Home Forums Mayfly Data Logger pc and Mac unable to communicate with mayfly ver. 0.5b Reply To: pc and Mac unable to communicate with mayfly ver. 0.5b

#16486
Shannon Hicks
Moderator

    If there’s a CR1220 watch battery installed in the battery slot on the Mayfly (with sufficient voltage) then the RS3231 RTC will still be alive and continuing to think it’s whatever time it thinks it is. However if the board has been sitting in storage for awhile and not attached to a main Lipo battery, it’s likely that the CR1220 is dead and therefore the RTC doesn’t retain any time information, and it will reset itself to 1/1/2000 every time the Mayfly starts up until you add a new CR1220 and set the clock.  If there’s a cellular modem on the Mayfly board, then it will attempt the contact the time server to set the RTC upon bootup (assuming you’re running one of our recommended sketches built on the ModularSensors examples we share on Github).

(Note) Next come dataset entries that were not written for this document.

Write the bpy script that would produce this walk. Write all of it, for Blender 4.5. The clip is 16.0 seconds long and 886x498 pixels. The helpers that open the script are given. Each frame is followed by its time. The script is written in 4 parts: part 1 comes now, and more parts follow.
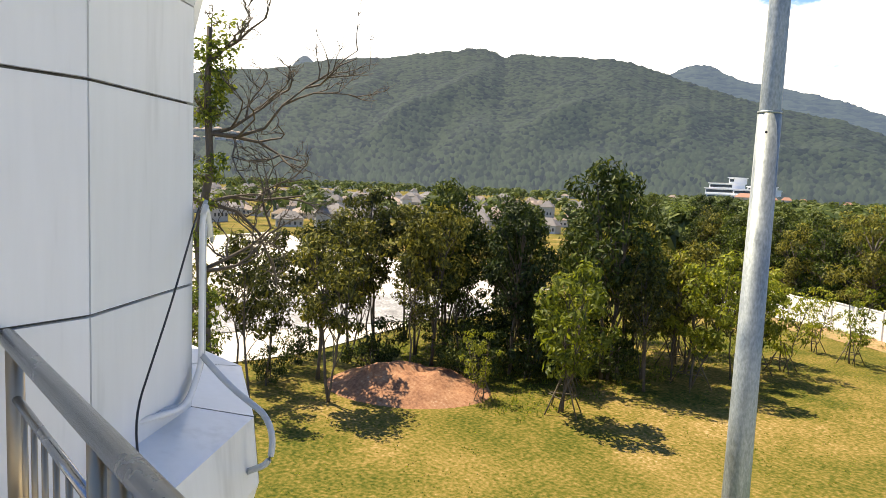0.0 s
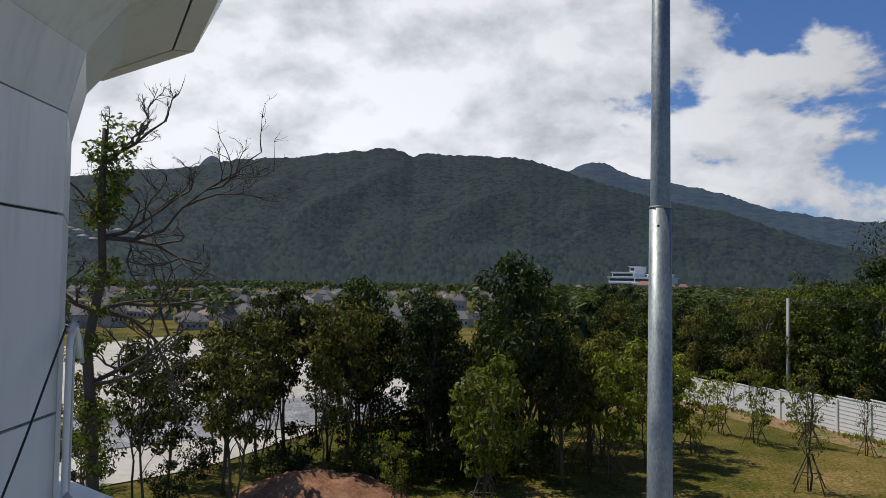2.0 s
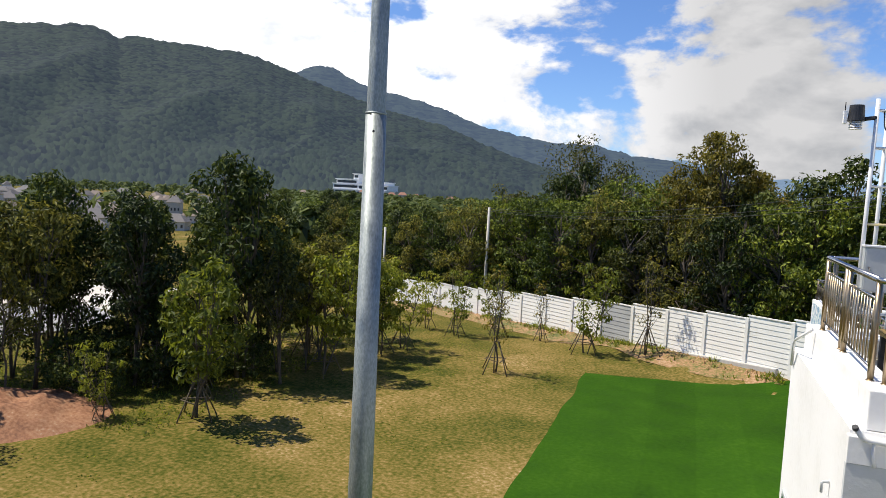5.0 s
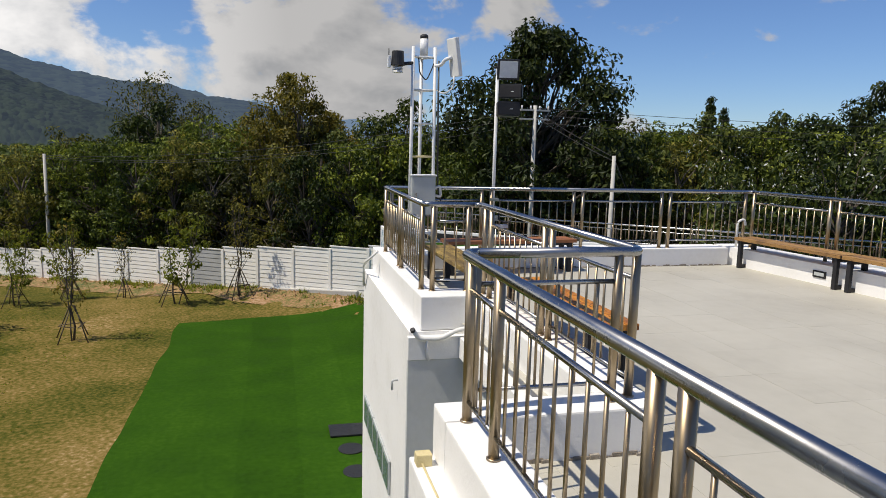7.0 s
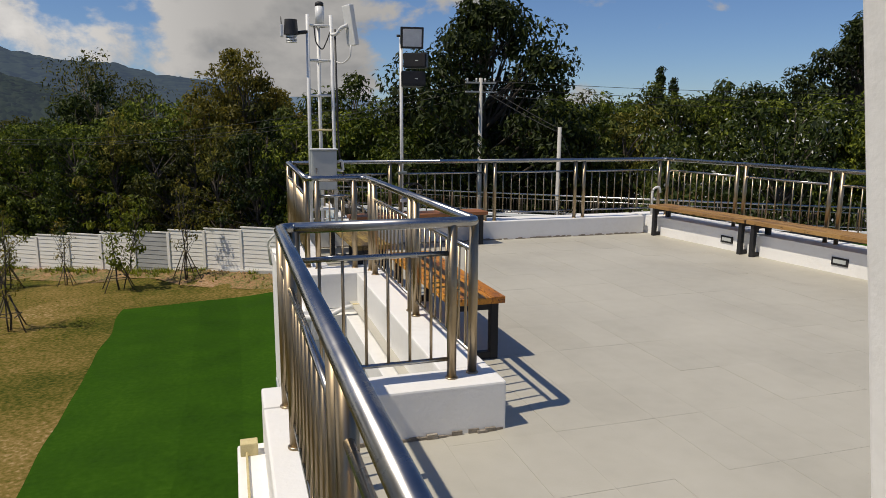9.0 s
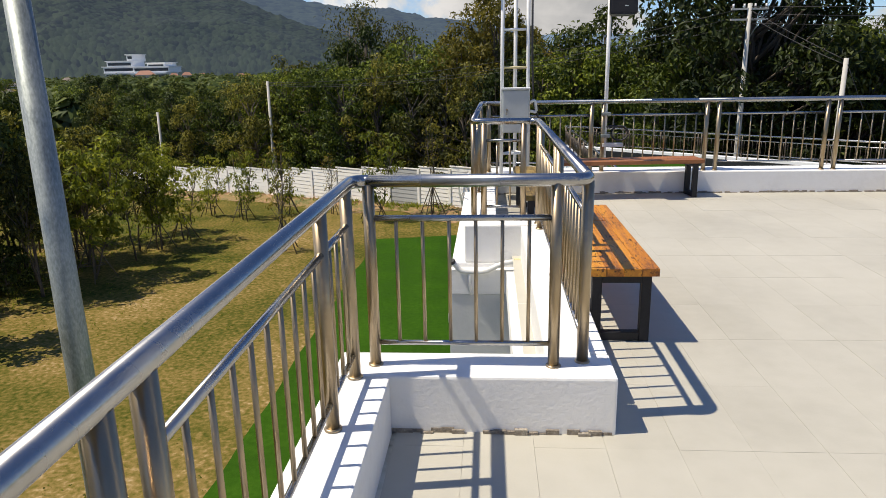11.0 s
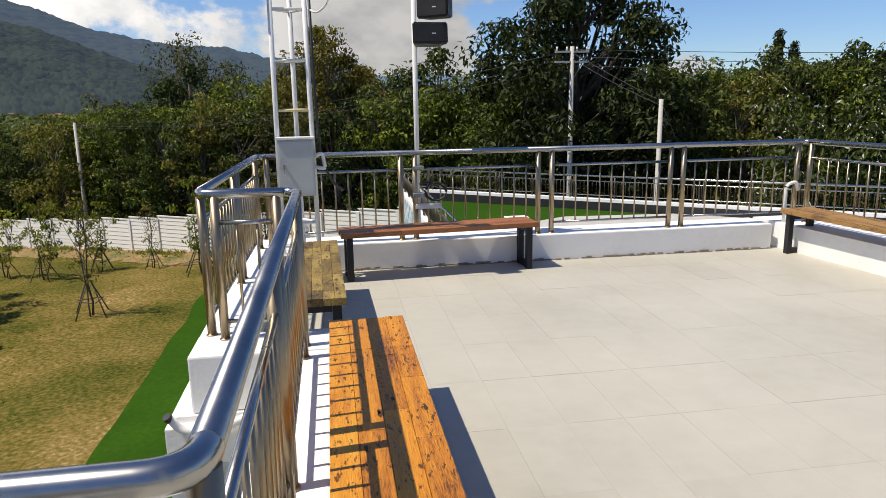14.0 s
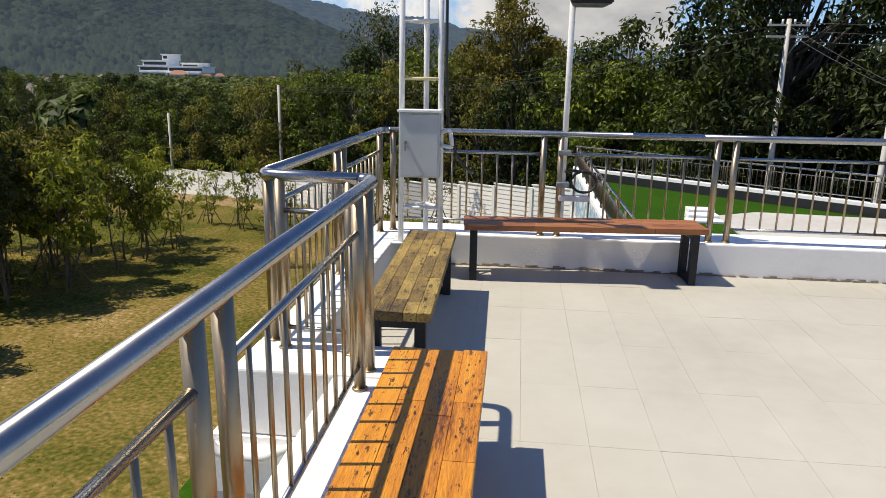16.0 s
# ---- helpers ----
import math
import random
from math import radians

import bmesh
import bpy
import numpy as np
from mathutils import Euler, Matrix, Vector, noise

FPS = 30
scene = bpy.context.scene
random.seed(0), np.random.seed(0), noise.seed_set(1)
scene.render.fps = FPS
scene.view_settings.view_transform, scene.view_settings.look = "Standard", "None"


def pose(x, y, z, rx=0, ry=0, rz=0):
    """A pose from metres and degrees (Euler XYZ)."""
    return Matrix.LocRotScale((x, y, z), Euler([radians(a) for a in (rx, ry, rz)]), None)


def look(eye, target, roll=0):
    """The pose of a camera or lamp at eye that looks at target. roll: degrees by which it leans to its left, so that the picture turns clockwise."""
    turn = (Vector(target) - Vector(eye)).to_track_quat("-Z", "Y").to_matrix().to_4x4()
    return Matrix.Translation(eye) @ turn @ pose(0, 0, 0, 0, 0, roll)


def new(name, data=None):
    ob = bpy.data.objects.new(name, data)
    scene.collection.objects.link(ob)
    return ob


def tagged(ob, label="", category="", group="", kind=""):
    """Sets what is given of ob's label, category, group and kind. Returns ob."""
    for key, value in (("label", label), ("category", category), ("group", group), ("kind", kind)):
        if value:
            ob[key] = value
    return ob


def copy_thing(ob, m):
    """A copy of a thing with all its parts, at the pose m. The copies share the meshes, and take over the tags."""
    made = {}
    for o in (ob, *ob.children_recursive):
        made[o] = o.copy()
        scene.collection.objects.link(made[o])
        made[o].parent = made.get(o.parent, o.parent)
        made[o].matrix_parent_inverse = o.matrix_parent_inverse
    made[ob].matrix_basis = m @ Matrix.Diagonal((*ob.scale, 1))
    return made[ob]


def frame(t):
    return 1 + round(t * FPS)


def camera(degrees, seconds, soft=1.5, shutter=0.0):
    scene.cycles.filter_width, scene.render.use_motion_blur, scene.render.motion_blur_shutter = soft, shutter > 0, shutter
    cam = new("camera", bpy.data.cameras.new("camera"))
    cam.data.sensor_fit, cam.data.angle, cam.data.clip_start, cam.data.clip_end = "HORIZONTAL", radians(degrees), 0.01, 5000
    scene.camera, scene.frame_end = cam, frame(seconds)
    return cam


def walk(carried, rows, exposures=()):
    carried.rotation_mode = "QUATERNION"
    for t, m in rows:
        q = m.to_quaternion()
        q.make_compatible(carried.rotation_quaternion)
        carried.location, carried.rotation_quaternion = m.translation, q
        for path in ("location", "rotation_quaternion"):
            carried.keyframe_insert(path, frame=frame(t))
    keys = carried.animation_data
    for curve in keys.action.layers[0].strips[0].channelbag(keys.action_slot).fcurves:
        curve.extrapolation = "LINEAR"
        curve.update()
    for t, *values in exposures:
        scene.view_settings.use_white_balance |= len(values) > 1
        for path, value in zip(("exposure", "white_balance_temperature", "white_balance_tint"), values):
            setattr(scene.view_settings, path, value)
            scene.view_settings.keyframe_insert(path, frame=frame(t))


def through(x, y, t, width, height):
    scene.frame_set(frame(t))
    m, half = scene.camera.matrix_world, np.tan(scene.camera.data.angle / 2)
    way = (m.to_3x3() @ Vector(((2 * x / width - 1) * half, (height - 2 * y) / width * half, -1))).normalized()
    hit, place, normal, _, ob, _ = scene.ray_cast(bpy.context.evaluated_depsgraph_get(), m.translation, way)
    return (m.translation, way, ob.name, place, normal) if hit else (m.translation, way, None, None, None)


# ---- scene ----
cam = camera(65.7, 16.0, soft=0.7)
PATH = [
    (0, (0.055, -0.559, 1.639), (-1.465, 0.725, 1.438), 2.5),
    (0.5, (0.085, -0.487, 1.645), (-1.423, 0.819, 1.501), 0.5),
    (1, (0.059, -0.459, 1.686), (-1.439, 0.866, 1.737), -0.5),
    (1.5, (0.024, -0.45, 1.689), (-1.435, 0.913, 1.813), -0.6),
    (2, (0.013, -0.434, 1.688), (-1.345, 1.033, 1.771), 0.9),
    (2.5, (0.014, -0.43, 1.686), (-1.195, 1.162, 1.743), 0.9),
    (3, (0.028, -0.466, 1.678), (-1.092, 1.191, 1.678), 1.1),
    (5.5, (0.163, -0.276, 1.632), (-0.295, 1.663, 1.457), 1.7),
    (6, (0.184, -0.214, 1.635), (-0.004, 1.769, 1.463), 0.2),
    (6.5, (0.205, -0.238, 1.639), (0.281, 1.75, 1.434), 1.4),
    (7, (0.231, -0.33, 1.621), (0.704, 1.591, 1.333), 1.5),
    (7.5, (0.395, -0.431, 1.617), (1.1, 1.416, 1.32), 0.5),
    (8, (0.597, -0.446, 1.618), (1.298, 1.399, 1.295), 0.1),
    (8.5, (0.74, -0.404, 1.595), (1.482, 1.418, 1.235), 0.1),
    (9, (0.96, -0.317, 1.588), (1.538, 1.565, 1.232), 0.3),
    (9.5, (1.212, -0.262, 1.569), (1.546, 1.667, 1.163), -1.8),
    (10, (1.424, -0.218, 1.572), (1.521, 1.709, 1.045), -1.2),
    (12.5, (2.087, 1.201, 1.563), (1.878, 3.139, 1.115), -1.2),
    (13, (2.195, 1.56, 1.569), (2.059, 3.513, 1.156), 0.5),
    (13.5, (2.308, 1.805, 1.575), (2.406, 3.756, 1.146), 0.3),
    (14, (2.358, 2.128, 1.573), (2.657, 4.061, 1.152), -1.0),
    (14.5, (2.441, 2.347, 1.564), (2.491, 4.293, 1.104), -2.2),
    (15, (2.61, 2.574, 1.565), (2.471, 4.508, 1.072), -1.0),
    (15.5, (2.709, 2.758, 1.552), (2.597, 4.701, 1.092), -0.0),
    (16, (2.773, 3.014, 1.555), (2.564, 4.941, 1.061), 0.9),
]
EXPOSURE = [(0, 1.08, 8150, 10), (0.5, 1.02, 8050, 10), (1.0, 0.13, 7500, 10), (1.5, -0.58, 6850, 10), (2.0, -0.60, 6500, 10), (2.5, -0.47, 6500, 10), (3.0, -0.27, 6600, 10), (5.5, 0.30, 6850, 10), (6.5, 0.10, 6900, 10),
            (7.5, -0.45, 7100, 10), (9.0, -0.54, 7250, 10), (9.5, -0.48, 7250, 10), (10.0, 0.00, 7250, 10), (12.5, 0.09, 7150, 10), (14.0, -0.01, 7150, 10), (16.0, 0.08, 7150, 10)]
walk(cam, [(t, look(e, g, r)) for t, e, g, r in PATH], EXPOSURE)

# ---- world, sun, light ----
SUN_DIR = Vector((-0.56, -0.08, 1.0)).normalized()
world = bpy.data.worlds.new("sky")
scene.world = world
world.use_nodes = True


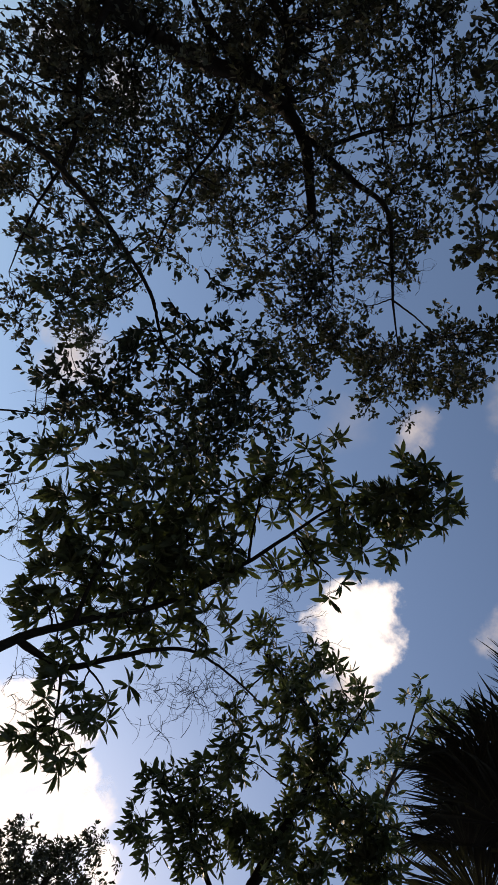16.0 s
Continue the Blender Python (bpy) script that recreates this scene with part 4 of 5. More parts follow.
oak.foliage([(-3.35, -3.6, 6.28, 0.26), (-2.76, -3.31, 6.21, 0.23), (-2.97, -3.07, 6.44, 0.23), (-2.27, -2.99, 6.05, 0.22), (-3.08, -3.59, 5.68, 0.22), (-2.95, -4.09, 6.29, 0.21), (-2.94, -3.95, 5.55, 0.21), (-2.57, -4.03, 5.72, 0.2), (-2.89, -4.07, 5.22, 0.18), (-2.72, -4.56, 5.59, 0.2), (-2.4, -4.4, 5.8, 0.22), (-1.96, -4.1, 5.8, 0.18), (-2.04, -4.7, 5.88, 0.19), (-1.83, -4.04, 6.44, 0.14), (-1.44, -4.03, 6.75, 0.17), (-1.32, -3.35, 6.81, 0.2), (-1, -3.77, 7.36, 0.19), (-0.81, -3.99, 6.82, 0.14)], 0.48)
oak.foliage([(-0.49, -3.97, 6.7, 0.13), (-0.35, -3.64, 6.83, 0.13), (-0.1, -3.78, 6.83, 0.13), (0.09, -3.85, 7.13, 0.11), (-0.17, -3.3, 7.13, 0.15), (-0.03, -3.31, 7.54, 0.16), (-0.38, -3.51, 7.25, 0.13), (0.29, -3.52, 7.49, 0.14), (0.14, -4.04, 6.99, 0.14), (0.52, -3.63, 6.98, 0.15), (-3.2, -2.6, 5.92, 0.16), (-1.54, -3.29, 7.08, 0.21), (-2.15, -3.31, 7.01, 0.22), (-2.6, -3.62, 6.37, 0.2), (-3.06, -3.71, 6.16, 0.2)], 0.48)
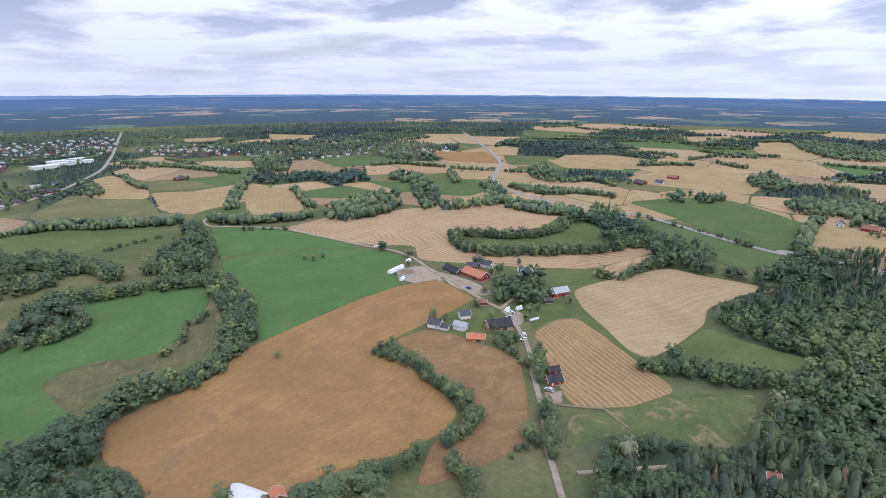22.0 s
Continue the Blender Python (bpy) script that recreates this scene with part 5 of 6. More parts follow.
rng = random.Random(17)
SPRUCE = {0: [spruce(4, 6, 64, 0.036, rng, rng.choice((0.17, 0.2, 0.24, 0.27))) for _ in range(12)], 1: [spruce(3, 5, 12, 0.055, rng, rng.choice((0.19, 0.22, 0.27)), False) for _ in range(9)],
          2: [spruce(2, 5, 2, 0.06, rng, 0.29, False) for _ in range(8)], 3: [spruce(1, 5, 0, 0.0, rng, 0.34, False) for _ in range(6)]}
BROAD = {0: [broad(rng.choice((12, 15, 18)), 330, 0.040, rng, True, rng.uniform(0.05, 0.14), rng.uniform(0.9, 1.2)) for _ in range(14)], 1: [broad(9, 56, 0.085, rng, False, 0.08, rng.uniform(0.9, 1.2)) for _ in range(12)],
         2: [simple(6, 2, rng) for _ in range(8)], 3: [simple(4, 1, rng) for _ in range(8)]}
BUSH = {0: [broad(11, 190, 0.05, rng, False, 0.0) for _ in range(8)], 1: [broad(8, 60, 0.08, rng, False, 0.0) for _ in range(8)], 2: [simple(6, 2, rng, 0.0) for _ in range(6)]}


def planted(name, protos, x, y, height, width, tint, leaf, label, category):
    """One joined mesh of many trees."""
    if not len(x):
        return None
    z = ground(x, y)
    pick = tree_rng.integers(0, len(protos), len(x))
    turn = tree_rng.uniform(0, 6.283, len(x))
    V, K, T, F, base = [], [], [], [], 0
    for i, (p, k) in enumerate(protos):
        m = np.nonzero(pick == i)[0]
        if not len(m):
            continue
        own, where = np.unique(np.round(p.reshape(-1, 3), 5), axis=0, return_inverse=True)
        c, s = np.cos(turn[m])[:, None], np.sin(turn[m])[:, None]
        px, py, pz = own[None, :, 0], own[None, :, 1], own[None, :, 2]
        w = width[m][:, None]
        V.append(np.stack([(px * c - py * s) * w + x[m][:, None], (px * s + py * c) * w + y[m][:, None], pz * height[m][:, None] + z[m][:, None]], -1).reshape(-1, 3))
        F.append((where.ravel()[None, :] + base + len(own) * np.arange(len(m))[:, None]).ravel())
        base += len(own) * len(m)
        K.append(np.tile(k, len(m)))
        T.append(np.repeat(tint[m], len(own)))
    V, K, T, F = np.concatenate(V), np.concatenate(K), np.concatenate(T), np.concatenate(F)
    me = bpy.data.meshes.new(name)
    me.vertices.add(len(V))
    me.vertices.foreach_set("co", V.astype(np.float32).ravel())
    me.loops.add(len(F))
    me.loops.foreach_set("vertex_index", F.astype(np.int32))
    me.polygons.add(len(F) // 3)
    me.polygons.foreach_set("loop_start", np.arange(0, len(F), 3, dtype=np.int32))
    me.materials.append(leaf)
    me.materials.append(BARK)
    me.polygons.foreach_set("material_index", K.astype(np.int32))
    me.update()
    if leaf is not NEEDLES:
        me.shade_smooth()
    at = me.attributes.new("tint", "FLOAT", "POINT")
    at.data.foreach_set("value", T.astype(np.float32))
    return tagged(new(name, me), label, category, kind="stuff")


BELTS, WOODS, GROVES = [], [], []


def belt(width, sort, line):
    BELTS.append(([(x * 0.968, y * 0.968) for x, y in rounded(line, False, 2)], width, sort))


def grove(sort, outline):
    GROVES.append(([(x * 0.968, y * 0.968) for x, y in rounded(outline)], sort))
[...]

    If the clock is still running but is just wrong because the clock was set wrong sometime in the past, you could see what time is currently being reported, then do the math (easiest in Excel) to get the offset between the correct NOW time and the incorrect NOW time, and then apply that offset to all of the stored data on the logger’s memory card.   If your Mayfly is running one of those recommended logger sketches, then it will print a variety of helpful information to the Serial Monitor upon startup, including the date/time of the RTC, and other configuration settings of the deployment.  If you reprogram the Mayfly with another sketch before you see any of that, then it’ll be lost, so I’d recommend only trying to read the data from the Mayfly serial port until you get things going smoothly with the computer and not trying to upload any new sketches until you’re able to connect reliably and correctly to the Mayfly with the USB port on your computer.   The previous sketch is probably transmitting at either 115200 or 5600 baud.  That speed only refers to comunications through the Serial Monitor and doesn’t affect the upload speed used when burning a new sketch to the board.